Part of the solution lies in the ‘shape’ of the researchers: more collaborative interdisciplinary researchers are known as ‘T-shaped’ because they have the necessary depth of knowledge within their field (the vertical bar of the T), as well as the breadth (the horizontal bar) to look beyond it as useful collaborators – engaging with different ways of working.
Some scholars, says Brown, tend to view their own discipline as having the answer to every problem and see other disciplines as being less valuable. In some ways that’s not surprising given the lack of exposure they may have had to other disciplines and the depth of expertise they have gained in their own.
“At the first meeting of an interdisciplinary team, they might try to take charge, for example talk but not listen to others or understand their contribution. But in subsequent meetings, they begin to see the value the other disciplines bring – which sometimes leaves them spellbound.
“It’s very productive once people reach the next stage in a partnership where they develop the skills for interdisciplinary work and there’s constructive dialogue and respect,” says Brown.
In a recent article in The Australian, CSIRO chief executive and laser physicist Dr Larry Marshall describes Australians as great inventors but he emphasises that innovation is a team sport and we need to do better at collaboration. He points out that Australia has the lowest research collaboration rates in the Organization for Economic Cooperation and Development (OECD), and attributes this fact to two things – insufficient collaboration with business and scientists competing against each other.
“Overall, our innovation dilemma – fed by our lack of collaboration – is a critical national challenge, and we must do better,” he says.
Brown agrees, saying sustainability challenges like those addressed by the CRC for Water Sensitive Cities are “grand and global challenges”.
“They’re the kind of ‘wicked problem’ that no single agency or discipline, on its own, could possibly hope to resolve.”
The answer, it seems, is interdisciplinary.
Moving forward

There’s a wealth of great advice that CRCs can tap into. For example the Antarctic Climate & Ecosystems CRC approached statistical consultant Dr Nick Fisher at ValueMetrics Australia, an R&D consultancy specialising in performance management, to find the main drivers of the CRC’s value as perceived by its research partners, so the CRC could learn what was working well and what needed to change.
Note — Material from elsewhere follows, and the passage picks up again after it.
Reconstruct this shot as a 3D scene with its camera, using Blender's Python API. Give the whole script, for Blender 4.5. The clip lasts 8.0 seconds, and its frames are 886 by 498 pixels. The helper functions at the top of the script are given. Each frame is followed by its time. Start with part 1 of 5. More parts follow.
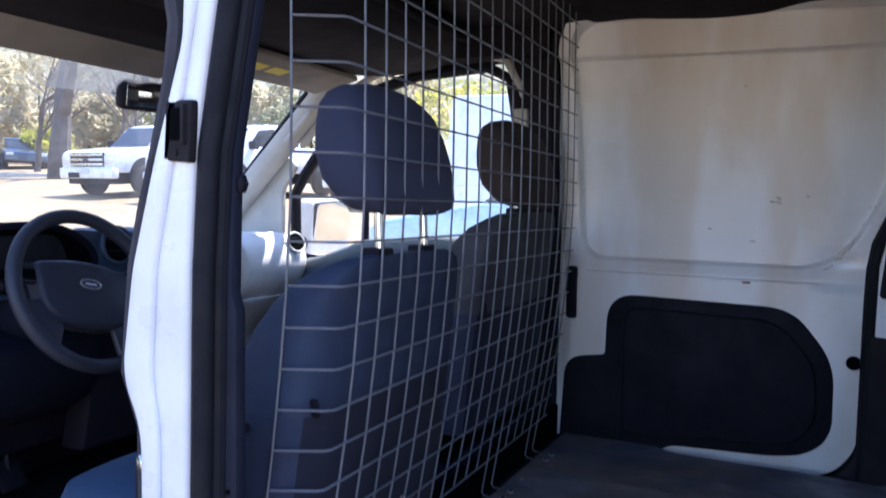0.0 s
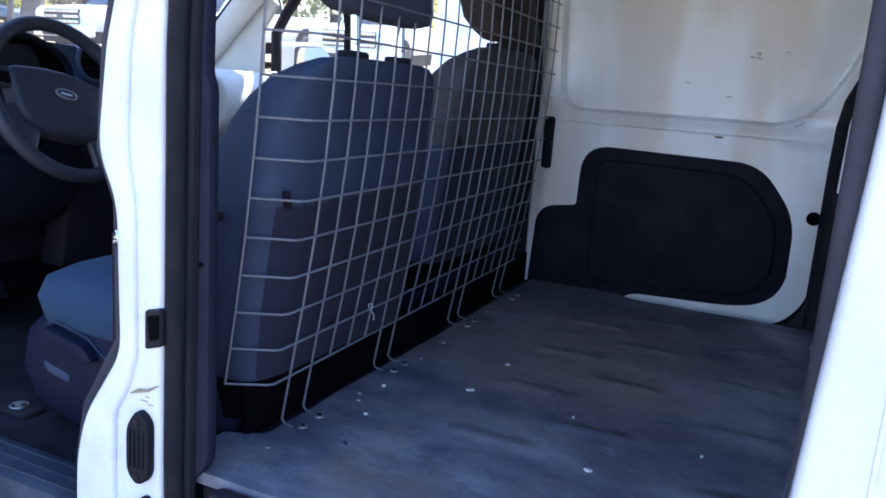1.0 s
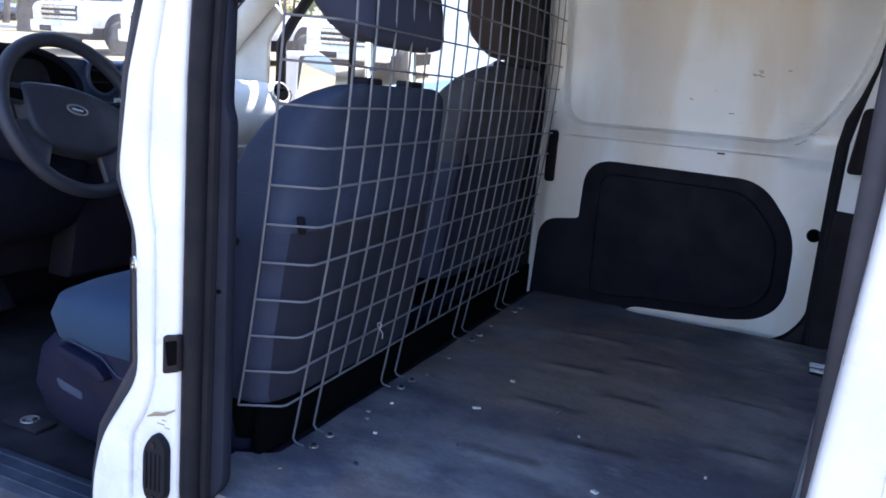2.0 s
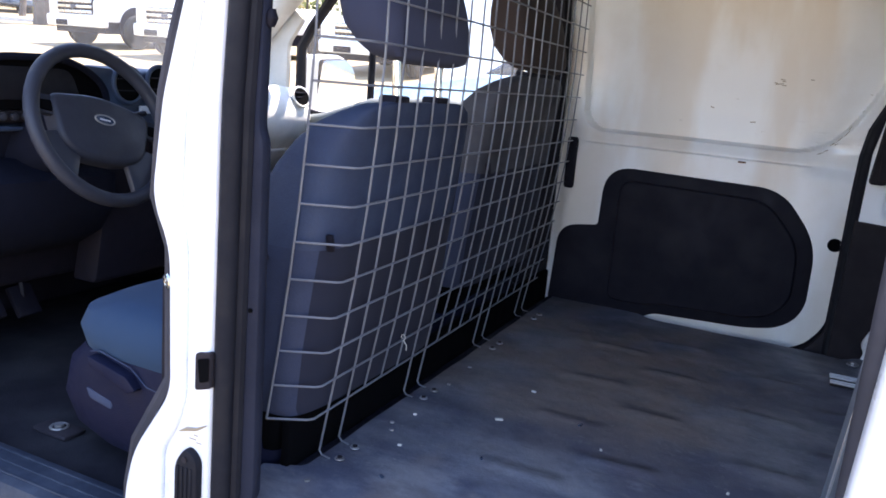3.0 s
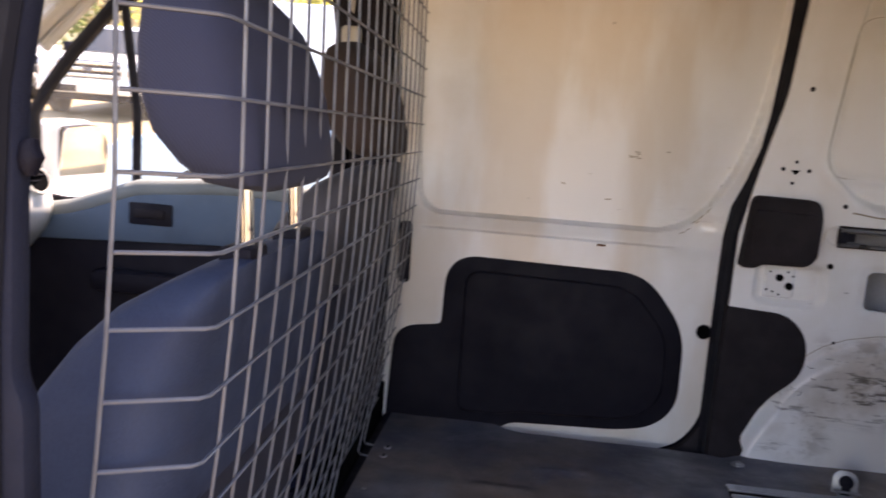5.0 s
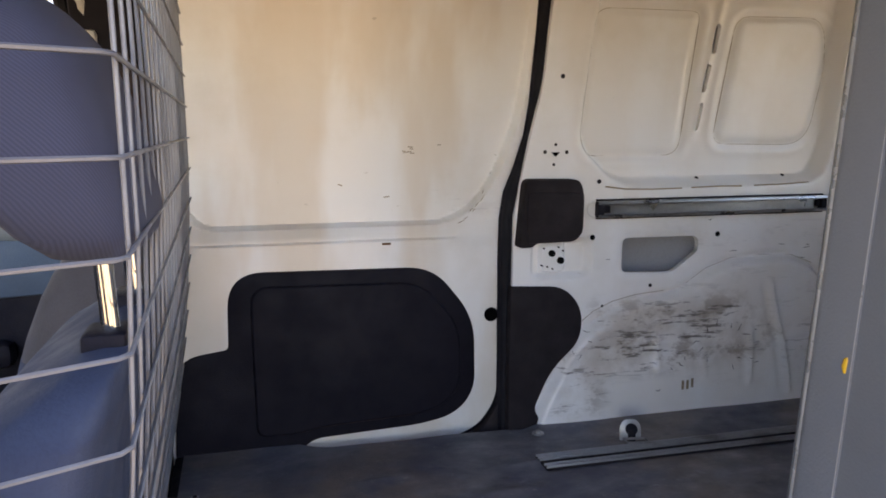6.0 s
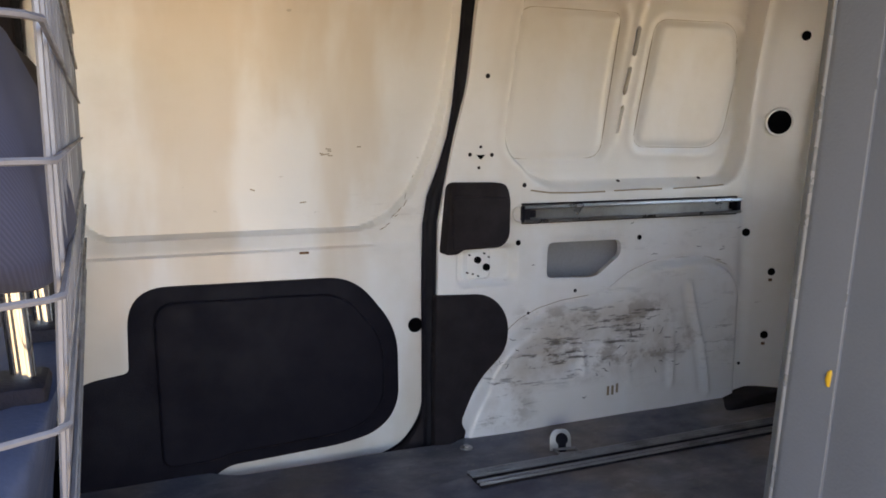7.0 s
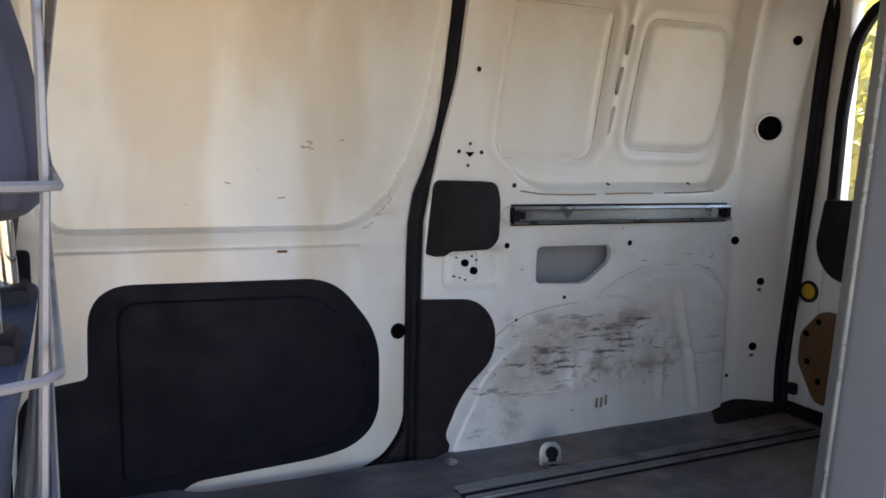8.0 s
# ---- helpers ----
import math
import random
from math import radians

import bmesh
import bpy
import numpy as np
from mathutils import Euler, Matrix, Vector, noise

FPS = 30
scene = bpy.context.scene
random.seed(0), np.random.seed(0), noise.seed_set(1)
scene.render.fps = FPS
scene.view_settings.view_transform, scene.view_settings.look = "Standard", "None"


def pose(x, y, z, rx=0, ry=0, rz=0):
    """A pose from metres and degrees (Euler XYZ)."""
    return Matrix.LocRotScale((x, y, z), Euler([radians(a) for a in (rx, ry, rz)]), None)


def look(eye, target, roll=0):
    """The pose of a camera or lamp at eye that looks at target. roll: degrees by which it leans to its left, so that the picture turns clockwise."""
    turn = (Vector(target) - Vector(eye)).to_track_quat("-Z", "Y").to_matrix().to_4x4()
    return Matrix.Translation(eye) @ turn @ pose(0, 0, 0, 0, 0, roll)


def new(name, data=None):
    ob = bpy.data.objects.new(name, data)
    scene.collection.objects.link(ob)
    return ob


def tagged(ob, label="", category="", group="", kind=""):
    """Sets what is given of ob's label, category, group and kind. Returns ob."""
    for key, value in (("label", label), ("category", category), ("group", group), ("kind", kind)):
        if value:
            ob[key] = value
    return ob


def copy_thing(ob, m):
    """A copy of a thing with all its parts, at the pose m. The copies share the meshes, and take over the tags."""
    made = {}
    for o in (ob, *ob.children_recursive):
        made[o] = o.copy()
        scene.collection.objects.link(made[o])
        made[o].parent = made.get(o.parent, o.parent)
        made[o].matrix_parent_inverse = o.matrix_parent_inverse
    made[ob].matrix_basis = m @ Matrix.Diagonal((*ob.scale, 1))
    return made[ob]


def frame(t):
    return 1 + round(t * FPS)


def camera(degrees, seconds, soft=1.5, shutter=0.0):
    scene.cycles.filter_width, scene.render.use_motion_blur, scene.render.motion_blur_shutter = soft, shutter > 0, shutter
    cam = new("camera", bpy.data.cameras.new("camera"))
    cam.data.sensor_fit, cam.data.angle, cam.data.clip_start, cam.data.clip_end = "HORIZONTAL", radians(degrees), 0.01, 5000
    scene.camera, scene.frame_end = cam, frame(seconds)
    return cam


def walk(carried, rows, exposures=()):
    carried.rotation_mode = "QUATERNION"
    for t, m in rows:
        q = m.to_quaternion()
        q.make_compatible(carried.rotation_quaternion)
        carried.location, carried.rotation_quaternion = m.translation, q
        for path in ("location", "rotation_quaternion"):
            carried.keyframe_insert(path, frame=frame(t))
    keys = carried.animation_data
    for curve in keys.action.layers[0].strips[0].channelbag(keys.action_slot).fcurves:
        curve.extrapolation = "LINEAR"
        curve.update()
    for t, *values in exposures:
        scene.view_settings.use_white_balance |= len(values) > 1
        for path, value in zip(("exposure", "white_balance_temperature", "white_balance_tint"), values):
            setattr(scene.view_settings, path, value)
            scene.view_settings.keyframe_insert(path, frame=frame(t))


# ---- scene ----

Fisher says this kind of analysis can benefit CRCs at their formation, and can be used for monitoring and in the wind-up phase for final evaluation.
When it comes to creating world-class researchers who are T-shaped and prepped for research partnerships, Alison Mitchell, a director of Vitae, a UK-based international program dedicated to professional and career development for researchers, is an expert. She describes the Vitae Researcher Development Framework (RDF), which is a structured model with four domains covering the knowledge, behaviour and attributes of researchers, as a significant approach that’s making a difference to research careers worldwide.
The RDF framework uses four ‘lenses’ – knowledge exchange, innovation, intrapreneurship [the act of behaving like an entrepreneur while working with a large organisation] and entrepreneurship – to focus on developing competencies that are part and parcel of a next generation research career. These include skills for working with academic research partners and industry.